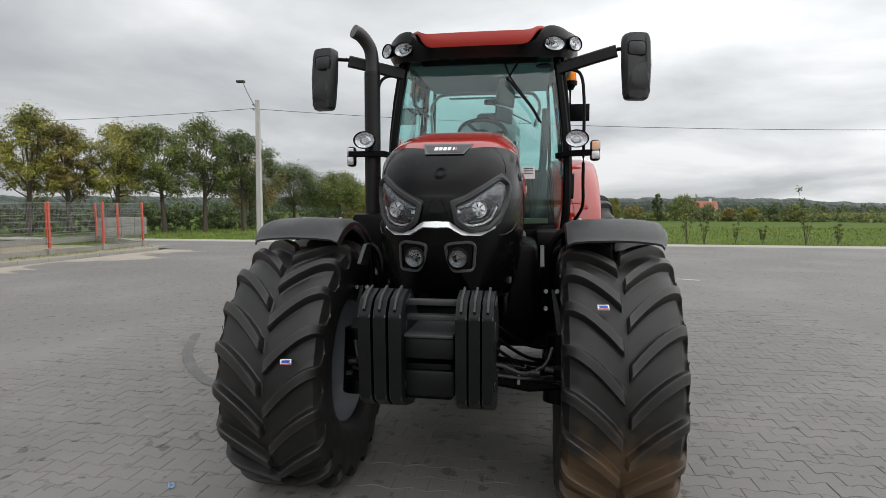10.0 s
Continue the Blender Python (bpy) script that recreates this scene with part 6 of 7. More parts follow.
# row along the field road
ROW = ((20.2, 30.0, 7.0, 3.6, LBROWN, 51, 0.55), (22.6, 27.8, 6.9, 3.6, LYELL, 52, 0.05), (24.0, 26.4, 6.3, 2.8, LBROWN, 53, 0.1), (25.6, 24.6, 6.6, 3.5, LYELL, 54, 0.1), (27.6, 22.8, 6.7, 3.4, LGREEN, 55, 0.05),
       (29.2, 21.0, 7.2, 3.6, LGREEN, 56, 0.15), (31.0, 19.2, 6.6, 3.8, LDARK, 57, 0.0), (18.2, 31.4, 5.8, 3.4, LBROWN, 58, 0.6), (38.5, 22.5, 5.4, 4.6, LBROWN, 59, 0.1), (42.5, 20.5, 5.2, 5.0, LDARK, 60, 0.0), (46.0, 17.5, 4.8, 4.6, LGREEN, 61, 0.0), (50.5, 15.5, 4.2, 4.2, LYELL, 62, 0.1))
for x, y, h, w, mm, sd, ai in ROW:
    tree(x, y, h, w * 1.30, mm, sd, n=3000, size=0.16, trunk=0.17, airy=ai, label="roadside tree with thinning autumn leaves", group="roadside trees", shape=0.62)
thicket("scrub", 24, 40, 60, 27, 4, 2.6, LDARK, 63, 5200, 0.2, "dark scrub under the roadside trees", cat="shrub")
thicket("hedge", 23, 33.5, 37, 19.5, 2, 1.7, LDARK, 64, 4200, 0.17, "dark hedge behind the roadside trees", cat="hedge")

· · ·

→ **TASK OBJECTIVE**
Using the listing above, show each line holding the string "with".

→ **REPLY**
Continue the Blender Python (bpy) script that recreates this scene with part 6 of 7. More parts follow.
    tree(x, y, h, w * 1.30, mm, sd, n=3000, size=0.16, trunk=0.17, airy=ai, label="roadside tree with thinning autumn leaves", group="roadside trees", shape=0.62)